• Written task:
In the listing below, locate the line containing "import random" and the line containing "pose from metres". Output both of them and every line between, exactly as written, and nothing more.

• Provided records:
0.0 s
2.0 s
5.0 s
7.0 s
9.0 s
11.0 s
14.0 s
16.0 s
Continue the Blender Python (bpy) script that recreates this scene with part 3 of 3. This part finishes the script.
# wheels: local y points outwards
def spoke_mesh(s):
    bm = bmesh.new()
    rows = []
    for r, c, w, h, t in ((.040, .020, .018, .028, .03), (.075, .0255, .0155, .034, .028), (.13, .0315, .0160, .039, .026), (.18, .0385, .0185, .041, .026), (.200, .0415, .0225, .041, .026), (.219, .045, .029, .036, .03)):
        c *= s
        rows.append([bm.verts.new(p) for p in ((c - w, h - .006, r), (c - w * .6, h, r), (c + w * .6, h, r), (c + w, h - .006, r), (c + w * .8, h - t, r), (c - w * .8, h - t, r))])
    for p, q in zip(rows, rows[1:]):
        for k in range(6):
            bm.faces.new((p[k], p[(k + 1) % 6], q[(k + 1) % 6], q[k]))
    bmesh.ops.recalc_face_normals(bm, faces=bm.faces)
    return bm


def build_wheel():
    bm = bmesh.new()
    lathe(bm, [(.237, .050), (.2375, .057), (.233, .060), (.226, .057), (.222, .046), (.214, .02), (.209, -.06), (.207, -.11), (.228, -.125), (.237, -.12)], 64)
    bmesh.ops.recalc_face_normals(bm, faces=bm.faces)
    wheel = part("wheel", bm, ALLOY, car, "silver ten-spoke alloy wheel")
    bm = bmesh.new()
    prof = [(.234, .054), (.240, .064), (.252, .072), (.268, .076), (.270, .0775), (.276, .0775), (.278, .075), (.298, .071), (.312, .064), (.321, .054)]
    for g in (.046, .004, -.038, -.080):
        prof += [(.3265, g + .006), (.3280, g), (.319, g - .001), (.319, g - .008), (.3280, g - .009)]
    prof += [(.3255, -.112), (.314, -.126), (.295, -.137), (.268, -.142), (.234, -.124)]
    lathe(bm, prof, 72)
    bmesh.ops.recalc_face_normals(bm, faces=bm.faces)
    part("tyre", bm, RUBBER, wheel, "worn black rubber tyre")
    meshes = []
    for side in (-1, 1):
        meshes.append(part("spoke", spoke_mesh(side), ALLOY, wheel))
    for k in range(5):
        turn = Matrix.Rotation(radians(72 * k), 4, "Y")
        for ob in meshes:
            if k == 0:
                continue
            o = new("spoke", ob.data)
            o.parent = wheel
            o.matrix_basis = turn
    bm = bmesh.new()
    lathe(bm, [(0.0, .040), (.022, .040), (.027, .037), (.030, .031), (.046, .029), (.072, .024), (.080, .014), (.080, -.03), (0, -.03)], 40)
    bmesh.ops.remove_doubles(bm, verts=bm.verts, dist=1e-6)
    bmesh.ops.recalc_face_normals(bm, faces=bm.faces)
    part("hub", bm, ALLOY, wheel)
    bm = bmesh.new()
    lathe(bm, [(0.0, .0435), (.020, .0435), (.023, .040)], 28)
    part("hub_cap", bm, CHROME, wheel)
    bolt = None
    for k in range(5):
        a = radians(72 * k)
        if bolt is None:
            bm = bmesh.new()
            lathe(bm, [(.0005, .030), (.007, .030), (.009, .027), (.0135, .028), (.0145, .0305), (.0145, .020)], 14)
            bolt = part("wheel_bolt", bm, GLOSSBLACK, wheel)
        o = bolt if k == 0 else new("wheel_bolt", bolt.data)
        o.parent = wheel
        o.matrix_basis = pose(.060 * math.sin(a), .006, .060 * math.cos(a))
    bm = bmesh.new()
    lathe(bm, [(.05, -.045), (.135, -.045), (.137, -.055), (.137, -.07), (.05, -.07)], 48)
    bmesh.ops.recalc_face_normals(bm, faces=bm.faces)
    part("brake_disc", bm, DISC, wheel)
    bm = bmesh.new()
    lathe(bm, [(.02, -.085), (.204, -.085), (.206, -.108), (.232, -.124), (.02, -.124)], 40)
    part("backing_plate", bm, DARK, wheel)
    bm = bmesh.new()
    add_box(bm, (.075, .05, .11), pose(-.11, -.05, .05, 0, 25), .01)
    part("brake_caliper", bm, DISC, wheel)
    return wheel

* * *

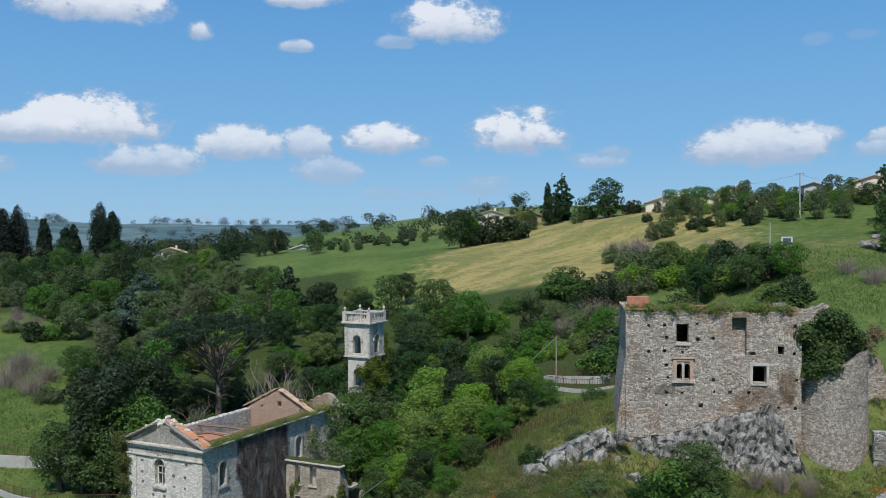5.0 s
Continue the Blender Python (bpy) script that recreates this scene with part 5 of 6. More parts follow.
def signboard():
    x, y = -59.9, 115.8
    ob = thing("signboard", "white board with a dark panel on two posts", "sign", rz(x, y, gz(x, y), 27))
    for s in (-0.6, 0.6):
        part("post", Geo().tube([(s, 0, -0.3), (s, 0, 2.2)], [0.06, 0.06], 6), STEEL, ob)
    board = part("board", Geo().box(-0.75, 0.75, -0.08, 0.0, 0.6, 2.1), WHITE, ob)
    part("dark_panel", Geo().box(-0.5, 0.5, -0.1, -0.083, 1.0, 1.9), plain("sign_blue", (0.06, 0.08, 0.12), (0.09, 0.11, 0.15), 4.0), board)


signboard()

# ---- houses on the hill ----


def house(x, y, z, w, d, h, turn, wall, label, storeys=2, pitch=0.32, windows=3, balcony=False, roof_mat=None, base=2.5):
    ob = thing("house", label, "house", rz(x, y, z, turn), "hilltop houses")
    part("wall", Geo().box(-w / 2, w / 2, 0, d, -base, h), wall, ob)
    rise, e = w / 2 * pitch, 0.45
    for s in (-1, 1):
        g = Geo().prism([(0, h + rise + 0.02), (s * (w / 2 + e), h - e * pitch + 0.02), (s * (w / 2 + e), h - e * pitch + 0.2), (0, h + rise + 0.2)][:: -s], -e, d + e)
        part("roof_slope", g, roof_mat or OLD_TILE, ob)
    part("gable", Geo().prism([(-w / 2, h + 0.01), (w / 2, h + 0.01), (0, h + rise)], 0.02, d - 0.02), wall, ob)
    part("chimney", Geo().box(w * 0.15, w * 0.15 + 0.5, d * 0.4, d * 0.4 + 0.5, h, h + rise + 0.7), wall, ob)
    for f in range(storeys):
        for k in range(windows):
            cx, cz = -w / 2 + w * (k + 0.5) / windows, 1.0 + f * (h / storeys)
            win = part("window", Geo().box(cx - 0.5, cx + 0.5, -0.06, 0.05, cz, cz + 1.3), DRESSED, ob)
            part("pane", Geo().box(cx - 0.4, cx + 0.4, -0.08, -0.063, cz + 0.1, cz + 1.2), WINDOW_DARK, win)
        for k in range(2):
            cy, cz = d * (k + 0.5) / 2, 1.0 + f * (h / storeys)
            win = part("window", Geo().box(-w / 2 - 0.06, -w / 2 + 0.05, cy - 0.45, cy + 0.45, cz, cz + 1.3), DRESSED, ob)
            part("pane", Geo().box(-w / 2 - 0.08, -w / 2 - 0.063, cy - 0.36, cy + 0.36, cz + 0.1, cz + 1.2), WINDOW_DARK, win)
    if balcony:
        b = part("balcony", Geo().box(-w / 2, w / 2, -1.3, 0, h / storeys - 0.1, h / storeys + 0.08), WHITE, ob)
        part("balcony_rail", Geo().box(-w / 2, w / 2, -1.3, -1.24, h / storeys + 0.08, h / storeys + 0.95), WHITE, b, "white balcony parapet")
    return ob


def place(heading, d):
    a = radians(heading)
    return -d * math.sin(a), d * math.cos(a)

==

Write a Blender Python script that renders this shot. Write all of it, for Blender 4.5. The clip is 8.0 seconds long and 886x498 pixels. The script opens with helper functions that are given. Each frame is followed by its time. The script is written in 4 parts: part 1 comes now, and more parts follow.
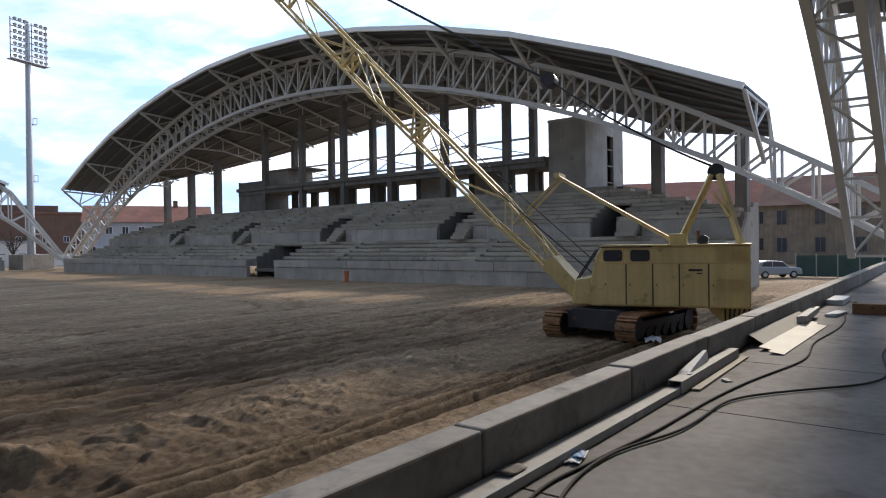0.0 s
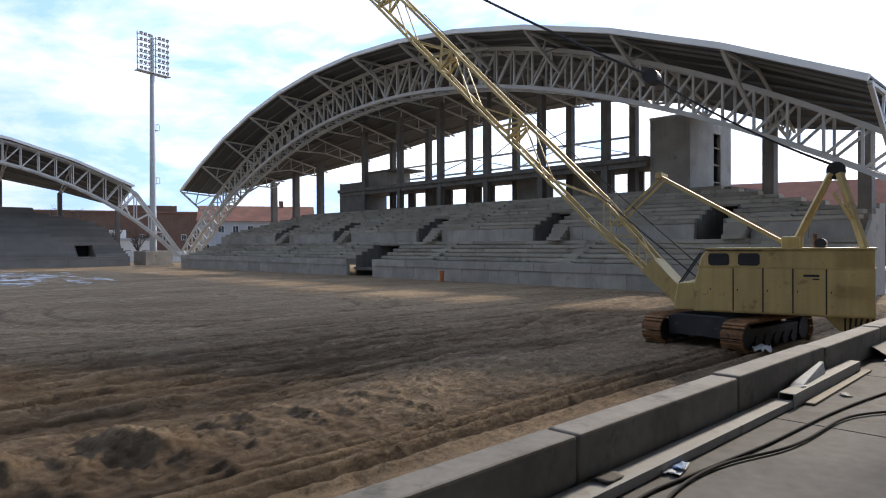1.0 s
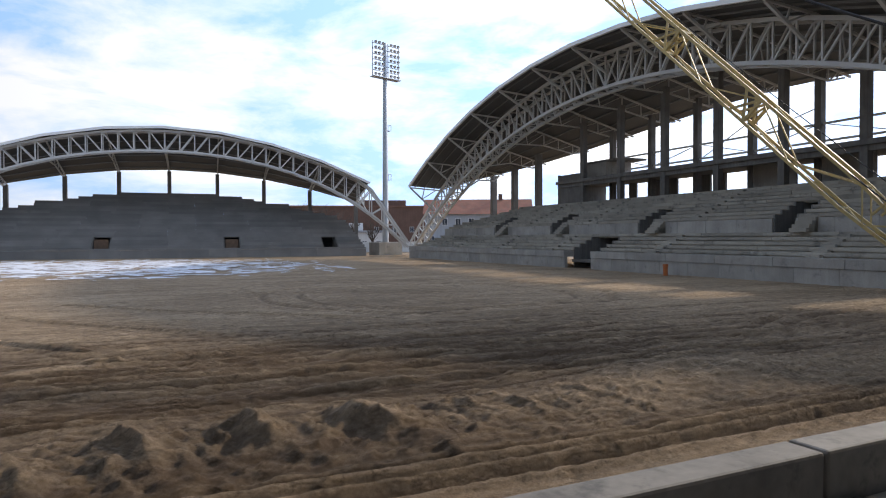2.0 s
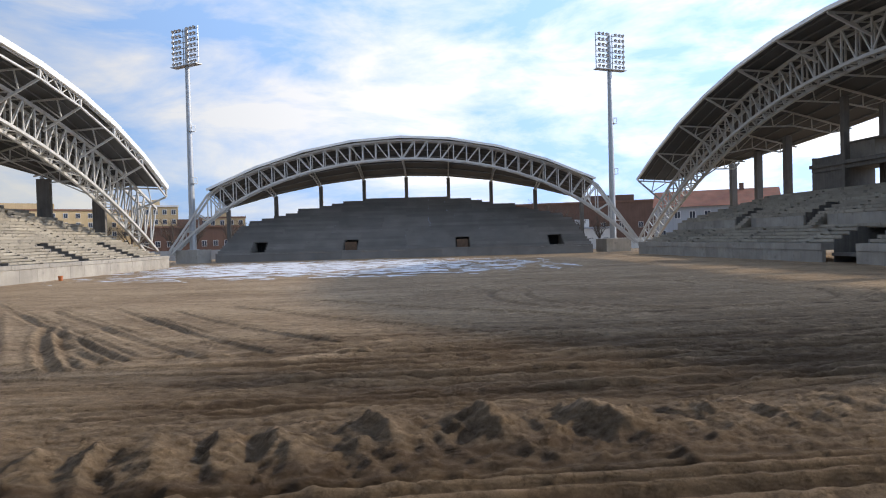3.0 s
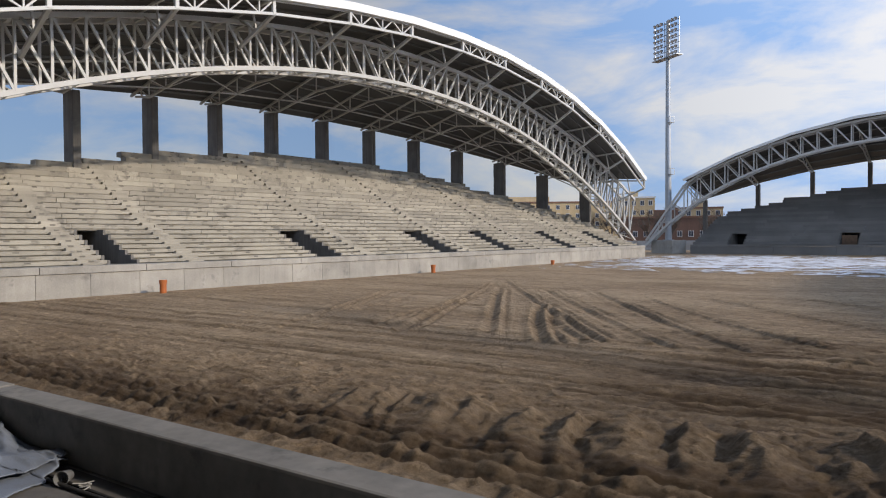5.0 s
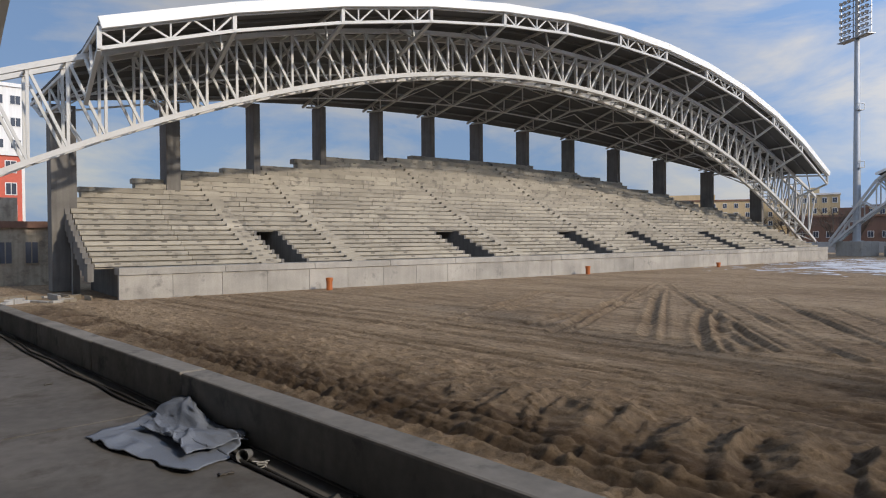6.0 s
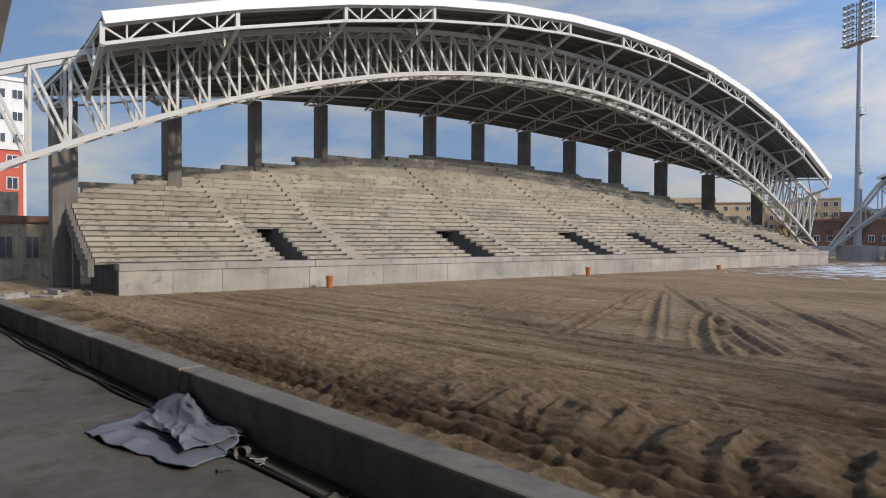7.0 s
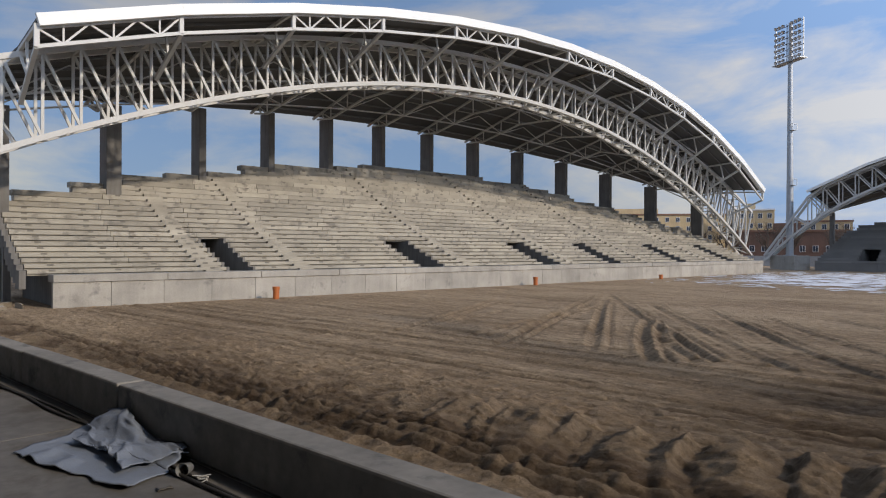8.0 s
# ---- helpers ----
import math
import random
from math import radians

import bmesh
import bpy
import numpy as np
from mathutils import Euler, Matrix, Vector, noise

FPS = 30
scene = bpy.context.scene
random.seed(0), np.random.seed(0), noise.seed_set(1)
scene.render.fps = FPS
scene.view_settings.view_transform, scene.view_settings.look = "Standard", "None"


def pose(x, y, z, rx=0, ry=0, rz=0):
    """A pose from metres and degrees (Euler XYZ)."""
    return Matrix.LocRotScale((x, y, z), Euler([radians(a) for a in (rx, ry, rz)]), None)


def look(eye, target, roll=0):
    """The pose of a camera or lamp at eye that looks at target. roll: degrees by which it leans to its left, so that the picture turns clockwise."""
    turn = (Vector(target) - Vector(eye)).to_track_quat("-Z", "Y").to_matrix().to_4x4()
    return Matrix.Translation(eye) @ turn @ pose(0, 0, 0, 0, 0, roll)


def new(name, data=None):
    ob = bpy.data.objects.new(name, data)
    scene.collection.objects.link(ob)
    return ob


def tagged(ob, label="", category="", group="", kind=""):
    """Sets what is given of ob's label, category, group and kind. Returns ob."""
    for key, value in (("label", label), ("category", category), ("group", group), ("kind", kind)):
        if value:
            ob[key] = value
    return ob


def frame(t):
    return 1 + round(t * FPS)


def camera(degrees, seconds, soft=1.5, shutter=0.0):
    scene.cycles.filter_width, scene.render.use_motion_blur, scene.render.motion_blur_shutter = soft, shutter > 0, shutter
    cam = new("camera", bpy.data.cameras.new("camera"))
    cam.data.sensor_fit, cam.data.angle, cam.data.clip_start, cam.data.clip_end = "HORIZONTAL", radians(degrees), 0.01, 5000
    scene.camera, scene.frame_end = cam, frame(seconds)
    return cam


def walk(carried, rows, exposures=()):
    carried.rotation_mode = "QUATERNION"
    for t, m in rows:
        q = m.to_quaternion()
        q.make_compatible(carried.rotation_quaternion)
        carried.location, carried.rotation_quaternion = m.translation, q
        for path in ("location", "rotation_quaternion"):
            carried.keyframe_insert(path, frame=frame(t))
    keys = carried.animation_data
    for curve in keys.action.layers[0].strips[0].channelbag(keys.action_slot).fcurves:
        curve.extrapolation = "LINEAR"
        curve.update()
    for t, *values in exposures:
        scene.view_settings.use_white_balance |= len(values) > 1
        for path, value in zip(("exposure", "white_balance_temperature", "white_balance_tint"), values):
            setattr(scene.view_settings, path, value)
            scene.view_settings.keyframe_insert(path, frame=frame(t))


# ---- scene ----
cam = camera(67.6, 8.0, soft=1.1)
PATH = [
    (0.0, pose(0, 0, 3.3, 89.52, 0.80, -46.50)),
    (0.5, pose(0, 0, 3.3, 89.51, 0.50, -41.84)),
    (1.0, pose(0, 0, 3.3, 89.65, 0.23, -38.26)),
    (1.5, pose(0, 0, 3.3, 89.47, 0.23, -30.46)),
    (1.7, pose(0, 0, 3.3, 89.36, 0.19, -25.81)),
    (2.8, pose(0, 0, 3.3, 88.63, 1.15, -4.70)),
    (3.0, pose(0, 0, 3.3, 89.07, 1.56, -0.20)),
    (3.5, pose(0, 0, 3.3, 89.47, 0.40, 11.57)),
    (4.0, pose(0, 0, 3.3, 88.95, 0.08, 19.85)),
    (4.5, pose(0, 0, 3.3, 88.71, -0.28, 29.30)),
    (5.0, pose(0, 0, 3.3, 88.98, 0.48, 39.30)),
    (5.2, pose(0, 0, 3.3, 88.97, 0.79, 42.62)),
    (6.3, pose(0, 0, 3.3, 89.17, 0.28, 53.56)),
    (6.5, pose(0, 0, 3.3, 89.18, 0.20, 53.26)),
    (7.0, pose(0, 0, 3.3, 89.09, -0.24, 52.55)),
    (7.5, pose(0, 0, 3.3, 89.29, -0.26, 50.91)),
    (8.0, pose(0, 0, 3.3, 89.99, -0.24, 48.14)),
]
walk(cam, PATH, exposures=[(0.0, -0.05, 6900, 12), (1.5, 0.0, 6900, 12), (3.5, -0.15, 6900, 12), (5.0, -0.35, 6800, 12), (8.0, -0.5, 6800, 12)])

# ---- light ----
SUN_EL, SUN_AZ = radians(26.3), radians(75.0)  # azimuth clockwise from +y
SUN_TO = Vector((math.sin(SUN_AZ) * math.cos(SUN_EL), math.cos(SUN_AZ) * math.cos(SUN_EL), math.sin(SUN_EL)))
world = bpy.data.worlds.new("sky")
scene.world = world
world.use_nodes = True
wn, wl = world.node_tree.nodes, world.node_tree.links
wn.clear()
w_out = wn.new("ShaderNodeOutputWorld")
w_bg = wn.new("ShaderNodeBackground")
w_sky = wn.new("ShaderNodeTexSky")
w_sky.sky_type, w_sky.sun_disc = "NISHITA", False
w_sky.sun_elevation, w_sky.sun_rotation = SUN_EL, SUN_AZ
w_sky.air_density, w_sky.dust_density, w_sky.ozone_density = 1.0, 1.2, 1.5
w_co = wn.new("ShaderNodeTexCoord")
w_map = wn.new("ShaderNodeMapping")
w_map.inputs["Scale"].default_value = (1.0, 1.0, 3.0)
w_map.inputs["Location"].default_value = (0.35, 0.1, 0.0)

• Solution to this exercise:
import random
from math import radians

import bmesh
import bpy
import numpy as np
from mathutils import Euler, Matrix, Vector, noise

FPS = 30
scene = bpy.context.scene
random.seed(0), np.random.seed(0), noise.seed_set(1)
scene.render.fps = FPS
scene.view_settings.view_transform, scene.view_settings.look = "Standard", "None"


def pose(x, y, z, rx=0, ry=0, rz=0):
    """A pose from metres and degrees (Euler XYZ)."""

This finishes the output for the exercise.